Jody is also a symbol of masculinity, though not in the typical sense. He is instead a representation of the typical kind of masculinity found within Frenchman’s Bend—proud, independent, and easily manipulated. Jody’s appearance is described in such terms, the narration saying, “[L]ooking at him you saw, beyond the flabbiness and the obscuring bulk, the perennial and immortal Best Man, the apotheosis of the masculine Singular” (7). Both Ab and Flem easily fool Jody, who believes that he is the one in control even as the Snopeses gradually take everything he has. His pride remains even in the face of his many failures, as he proclaims to Will in the face of Eula’s pregnancy, “Maybe you dont give a damn about your name, but I do. I got to hold my head up before folks even if you aint” (143).
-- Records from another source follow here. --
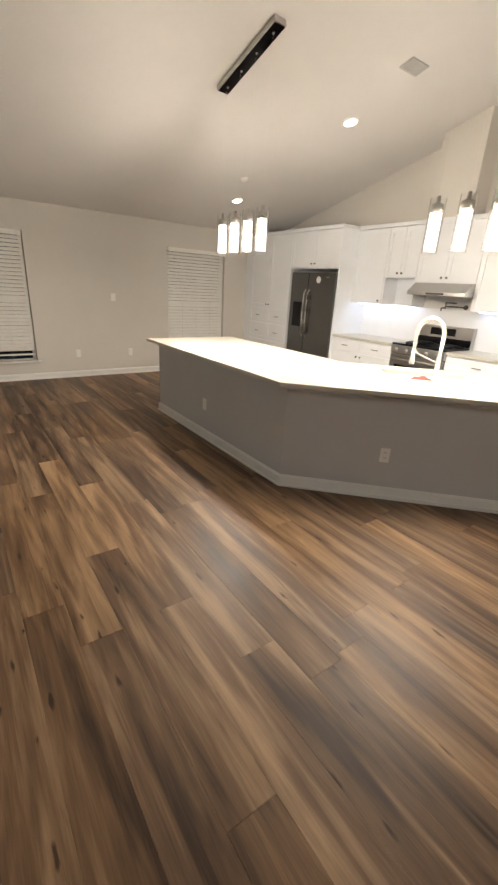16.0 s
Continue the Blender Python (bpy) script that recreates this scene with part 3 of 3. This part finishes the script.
def pendant_bar(x, y):
    """A linear canopy on the slope with four lit glass cylinders on thin wires."""
    th = thing("pendant_light", "black linear canopy with four lit clear glass cylinder pendants", "pendant light", "kitchen pendants", at=(x, y, 0))
    zc = ceil_at(x)
    bm = bmesh.new()
    box(bm, -0.42, 0.42, -0.055, 0.055, -0.045, 0, 0.003)
    can = part("canopy", bm, STEEL, th)
    can.matrix_basis = pose(0, 0, zc, 0, TILT_Y, 0)
    boxed("canopy_face", BLACKG, can, (-0.41, 0.41, -0.05, 0.05, -0.049, -0.0455))
    for i in range(4):
        px = (i - 1.5) * 0.22
        top = ceil_at(x + px) - 0.05
        bm = bmesh.new()
        lathe(bm, (px, 0, -(px * SLOPE) * 0 - 0.056), [(0, 0), (0.008, 0), (0.010, 0.006), (0, 0.007)], 12)
        part("cord_grip", bm, NICKEL, can)
        bm = bmesh.new()
        tube(bm, (px, 0, 2.17), (px, 0, top), 0.0004, n=6)
        part("wire", bm, PLASTIC, th, "thin suspension wire")
        bm = bmesh.new()
        lathe(bm, (px, 0, 0), [(0.0, 2.165), (0.012, 2.165), (0.014, 2.12), (0.034, 2.115), (0.044, 2.105), (0.046, 2.06), (0, 2.058)], 20)
        part("socket", bm, NICKEL, th, "nickel lamp holder")
        bm = bmesh.new()
        tube(bm, (px, 0, 1.815), (px, 0, 2.055), 0.038, n=20)
        part("glass_rod", bm, BULB, th, "lit frosted glass rod")
        # added disc: stands in for the lamp holder's downward light
        bm = bmesh.new()
        lathe(bm, (px, 0, 0), [(0, 1.8135), (0.035, 1.8135), (0.035, 1.8145), (0, 1.8145)], 20)
        part("rod_end", bm, TIPM, th, "added glowing disc that throws the pendant's light down")
        bm = bmesh.new()
        lathe(bm, (px, 0, 0), [(0.053, 1.80), (0.053, 2.15)], 28)
        lathe(bm, (px, 0, 0), [(0.0515, 2.15), (0.0515, 1.80)], 28)
        lathe(bm, (px, 0, 0), [(0.053, 2.15), (0.0515, 2.15)], 28)
        lathe(bm, (px, 0, 0), [(0.0515, 1.80), (0.053, 1.80)], 28)
        bmesh.ops.remove_doubles(bm, verts=bm.verts[:], dist=1e-5)
        for e in bm.edges:
            e.smooth = e.calc_face_angle(0) < 0.8
        sh = part("glass_cylinder", bm, CLEAR, th, "clear glass cylinder")
        sh.visible_shadow = False


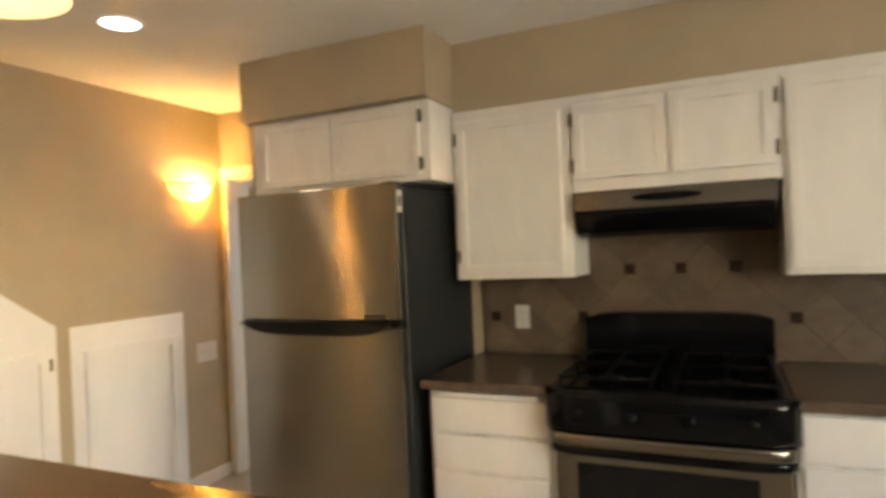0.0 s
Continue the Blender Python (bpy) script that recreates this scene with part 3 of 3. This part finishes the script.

Throughout the novel, Jody accidentally lays the path to his own destruction. Most obvious is his choice to rent to Ab Snopes, which allows the Snopes family to gain hold within the community and Flem Snopes to replace Jody. Jody also fails in his quest to restrict Eula’s sexuality, being the one to insist she attend school, being late the day Labove tries to assault her, and not paying attention when Hoake comes to the house. Jody is a deeply ineffectual character, having the pride and status his father’s wealth has given him without the shrewdness to back it up. This leaves him humiliated, usurped, and adrift as Flem takes over his place. If there’s any consolation for Jody, it is that he is only the first of many residents of Frenchman’s Bend to be taken in by the Snopes family’s schemes.